- The Washington Times - Wednesday, November 28, 2018

Stocks rose sharply Wednesday after Federal Reserve Chairman Jerome H. Powell, who is under fire from President Trump, suggested that the Fed might slow the rise in interest rates.

Mr. Powell, in a speech at the Economic Club in New York City, said interest rates are “still low by historical standards,” and “would be neutral for the economy — that is, neither speeding up nor slowing down growth.”

“There is no preset policy path,” he said of interest rate hikes.

The Dow Jones Industrial Average shot up after the speech, rising 618 points, or 2.5 percent, to close at 25,366.

The S&P 500 rose 2.3 percent, and the tech-heavy Nasdaq climbed 2.9 percent.

But Mr. Powell also said the stock market’s recent sell-off doesn’t pose big risks to the U.S. financial system, a comment that many analysts took as a signal the central bank won’t abandon its push to raise interest rates.

“It is important to distinguish between market volatility and events that threaten financial stability,” Mr. Powell said. “Large, sustained declines in equity prices can put downward pressure on spending and confidence. From the financial stability perspective, however, today we do not see dangerous excesses in the stock market.”
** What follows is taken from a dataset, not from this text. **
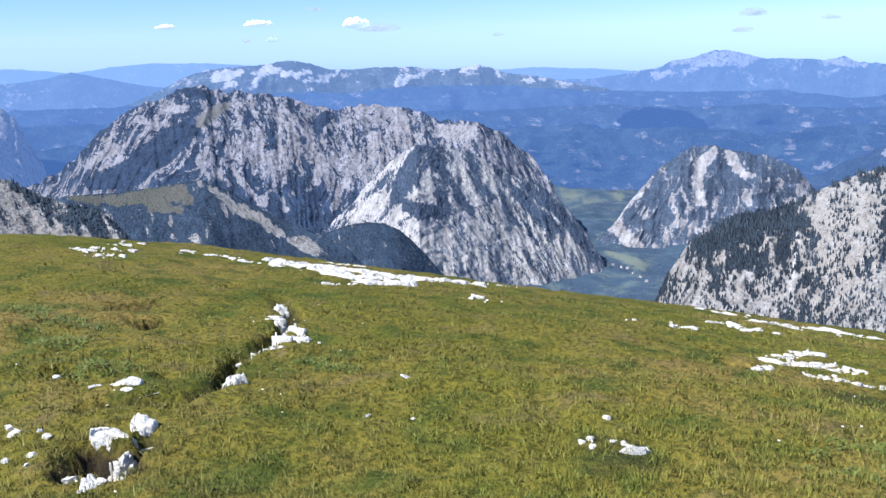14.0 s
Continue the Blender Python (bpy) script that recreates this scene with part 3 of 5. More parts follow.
MASSIF_BARE += [[(-34.3, -4.5, 0.14), (-34.2, -5.7, 0.14)], [(-33.1, -4.0, 0.14), (-33.0, -5.9, 0.14)], [(-32.4, -3.7, 0.17), (-32.1, -5.2, 0.14)], [(-30.7, -4.1, 0.14), (-31.0, -5.6, 0.14)], [(-30.0, -3.8, 0.17), (-29.7, -5.7, 0.14)], [(-28.9, -4.2, 0.14), (-28.8, -6.1, 0.17)], [(-28.2, -6.3, 0.31), (-28.5, -7.9, 0.28)], [(-26.6, -5.1, 0.14), (-26.5, -6.6, 0.14)], [(-43.3, -4.6, 0.21), (-43.9, -5.4, 0.21)], [(-37.8, -2.7, 0.31), (-36.8, -2.5, 0.28)], [(-39.6, -3.2, 0.24), (-38.6, -3.8, 0.17)], [(-24.3, -4.0, 0.35)], [(-23.1, -4.4, 0.35)], [(-25.0, -3.6, 0.28)]]
MASSIF_BARE += [[(-25.3, -2.8, 0.56), (-23.0, -3.3, 0.63), (-22.3, -4.5, 0.42)], [(-24.3, -5.1, 0.42), (-24.7, -6.3, 0.31)], [(-27.6, -2.6, 0.4)], [(-20.0, -4.8, 0.4), (-18.0, -5.0, 0.5)]]
MASSIF_WOODED = [[(-36.5, -3.9, 0.63), (-38.4, -5.2, 0.91), (-40.4, -6.5, 0.91), (-42.9, -7.0, 0.49)], [(-36.0, -7.7, 0.35), (-33.9, -8.7, 0.49), (-33.1, -9.8, 0.31)], [(-31.2, -9.4, 0.31), (-31.7, -8.6, 0.21)], [(-29.6, -9.4, 0.70), (-28.3, -8.8, 0.49)], [(-30.1, -10.4, 0.56), (-28.2, -10.5, 0.35)], [(-31.3, -4.3, 0.17), (-31.3, -5.3, 0.31)], [(-36.5, -1.5, 0.42), (-35.0, -2.0, 0.31)], [(-27.7, -3.6, 0.42), (-28.1, -4.2, 0.31)], [(-33.2, -9.9, 0.49), (-30.4, -10.7, 0.42)], [(-36.3, -5.2, 0.31), (-36.9, -6.3, 0.28)], [(-34.8, -5.1, 0.14), (-34.7, -5.8, 0.14)]]
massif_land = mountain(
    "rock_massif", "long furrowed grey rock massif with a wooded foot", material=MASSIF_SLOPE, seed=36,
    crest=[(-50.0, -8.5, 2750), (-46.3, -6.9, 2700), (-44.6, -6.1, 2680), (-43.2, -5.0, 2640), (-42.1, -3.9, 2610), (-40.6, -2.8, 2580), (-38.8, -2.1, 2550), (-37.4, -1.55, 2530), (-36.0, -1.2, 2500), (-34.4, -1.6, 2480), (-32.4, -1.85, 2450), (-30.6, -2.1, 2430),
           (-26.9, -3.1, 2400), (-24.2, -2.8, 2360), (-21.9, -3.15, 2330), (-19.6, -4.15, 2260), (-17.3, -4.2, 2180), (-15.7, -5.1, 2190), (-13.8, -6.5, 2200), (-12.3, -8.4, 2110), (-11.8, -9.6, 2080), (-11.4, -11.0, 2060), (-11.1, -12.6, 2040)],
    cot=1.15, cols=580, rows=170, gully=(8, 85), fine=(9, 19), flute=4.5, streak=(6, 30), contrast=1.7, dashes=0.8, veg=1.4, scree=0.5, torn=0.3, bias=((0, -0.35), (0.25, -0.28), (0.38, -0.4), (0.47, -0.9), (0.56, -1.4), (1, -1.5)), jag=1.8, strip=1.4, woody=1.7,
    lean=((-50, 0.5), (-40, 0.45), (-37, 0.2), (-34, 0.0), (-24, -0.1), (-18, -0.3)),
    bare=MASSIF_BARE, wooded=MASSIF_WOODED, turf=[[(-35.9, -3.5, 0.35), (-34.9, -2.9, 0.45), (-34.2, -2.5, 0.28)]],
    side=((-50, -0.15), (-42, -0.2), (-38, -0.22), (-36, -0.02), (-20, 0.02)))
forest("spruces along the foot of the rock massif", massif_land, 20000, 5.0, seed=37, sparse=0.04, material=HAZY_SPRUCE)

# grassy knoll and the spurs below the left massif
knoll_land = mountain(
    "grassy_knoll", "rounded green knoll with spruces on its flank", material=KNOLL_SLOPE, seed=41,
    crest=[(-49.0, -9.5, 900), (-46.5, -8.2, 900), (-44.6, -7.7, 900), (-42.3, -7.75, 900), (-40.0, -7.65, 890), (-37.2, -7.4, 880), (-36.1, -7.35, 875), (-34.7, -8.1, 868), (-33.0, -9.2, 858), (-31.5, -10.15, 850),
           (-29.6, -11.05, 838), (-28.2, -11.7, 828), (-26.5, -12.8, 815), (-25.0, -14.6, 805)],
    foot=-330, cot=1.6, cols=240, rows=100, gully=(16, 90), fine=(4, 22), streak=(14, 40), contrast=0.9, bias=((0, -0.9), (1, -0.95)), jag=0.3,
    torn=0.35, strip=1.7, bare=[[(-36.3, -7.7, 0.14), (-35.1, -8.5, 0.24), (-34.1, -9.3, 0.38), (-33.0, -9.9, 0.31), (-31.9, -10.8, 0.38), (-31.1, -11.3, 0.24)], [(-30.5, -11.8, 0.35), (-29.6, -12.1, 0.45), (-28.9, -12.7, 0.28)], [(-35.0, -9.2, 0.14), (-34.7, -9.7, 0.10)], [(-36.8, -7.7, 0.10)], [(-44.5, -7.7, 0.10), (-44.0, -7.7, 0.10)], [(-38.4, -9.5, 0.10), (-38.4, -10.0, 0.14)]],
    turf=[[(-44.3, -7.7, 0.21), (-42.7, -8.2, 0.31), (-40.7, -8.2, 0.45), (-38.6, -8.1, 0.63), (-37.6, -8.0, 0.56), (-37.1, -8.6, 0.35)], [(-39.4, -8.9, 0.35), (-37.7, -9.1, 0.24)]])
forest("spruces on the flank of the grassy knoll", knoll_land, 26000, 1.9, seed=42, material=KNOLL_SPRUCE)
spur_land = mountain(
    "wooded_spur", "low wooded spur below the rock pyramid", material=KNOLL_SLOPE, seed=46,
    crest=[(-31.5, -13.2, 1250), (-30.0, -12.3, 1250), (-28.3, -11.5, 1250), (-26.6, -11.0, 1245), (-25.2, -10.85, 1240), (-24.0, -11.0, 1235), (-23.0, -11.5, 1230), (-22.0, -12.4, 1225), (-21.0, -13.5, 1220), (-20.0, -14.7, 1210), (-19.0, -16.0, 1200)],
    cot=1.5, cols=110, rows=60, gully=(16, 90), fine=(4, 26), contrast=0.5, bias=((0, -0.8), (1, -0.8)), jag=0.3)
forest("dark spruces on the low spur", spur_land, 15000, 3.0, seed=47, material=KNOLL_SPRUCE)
cliff_land = mountain(
    "scree_slope", "pale scree slope with dark dwarf pines above", material=NEAR_SLOPE, seed=51,
    crest=[(-62.0, -3.0, 520), (-51.0, -5.4, 520), (-47.6, -6.5, 515), (-45.8, -7.6, 505), (-44.3, -8.3, 495), (-43.0, -8.6, 490), (-41.9, -9.6, 480), (-41.0, -10.8, 470)],
    foot=-260, cot=1.4, cols=140, rows=80, gully=(10, 50), fine=(4, 14), streak=(10, 30), contrast=1.2, bias=((0, -0.35), (0.08, 0.2), (0.2, 0.5), (1, 0.5)), side=((-62, 0.2), (-44, 0.05), (-41, -0.2), (-38, -0.3)))
forest("dwarf pines on the scree slope", cliff_land, 2500, 2.5, seed=52)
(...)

Mr. Trump has criticized the Fed and Mr. Powell for slowing the momentum of economic growth by raising interest rates. He told The Washington Post on Tuesday that he wasn’t “even a little bit happy with my selection” of Mr. Powell to head the Fed.

The markets also could have been responding to comments from White House officials that Mr. Trump is open to resolving his trade dispute with Chinese President Xi Jinping when the two leaders meet at the Group of 20 summit in Argentina this weekend.

Mr. Trump has argued that the Fed’s policies are damaging the economy and pointed to the recent stock market declines and General Motors’ announcement Monday that it would cut up more than 14,000 workers in North America and put five plants up for possible closure.

Higher interest rates tend to slow economic growth over time as well as pressure stock prices. For those reasons, this year’s increases have made the Fed the target of unusual public attacks from Mr. Trump — criticism that has accelerated with the past month’s sharp declines in the stock market.

Mr. Trump has complained that the Fed is threatening to undo the economic stimulus being provided by the tax-cut legislation he signed in December and that the central bank’s rate increases are unnecessary because inflation has remained relatively low.

In its most recent projections, the Fed forecast that it would raise rates in December for the fourth time this year, followed by three more hikes in 2019. Its benchmark short-term rate is in a range of 2 percent to 2.25 percent, with the increases gradually raising borrowing costs for consumers and businesses.

Analysts think an increase next month is all but certain, possibly in part because they think the Fed doesn’t want to appear to be bowing to pressure from Mr. Trump. But some economists say three rate increases for next year are beginning to look less certain.

⦁ This article is based in part on wire-service reports.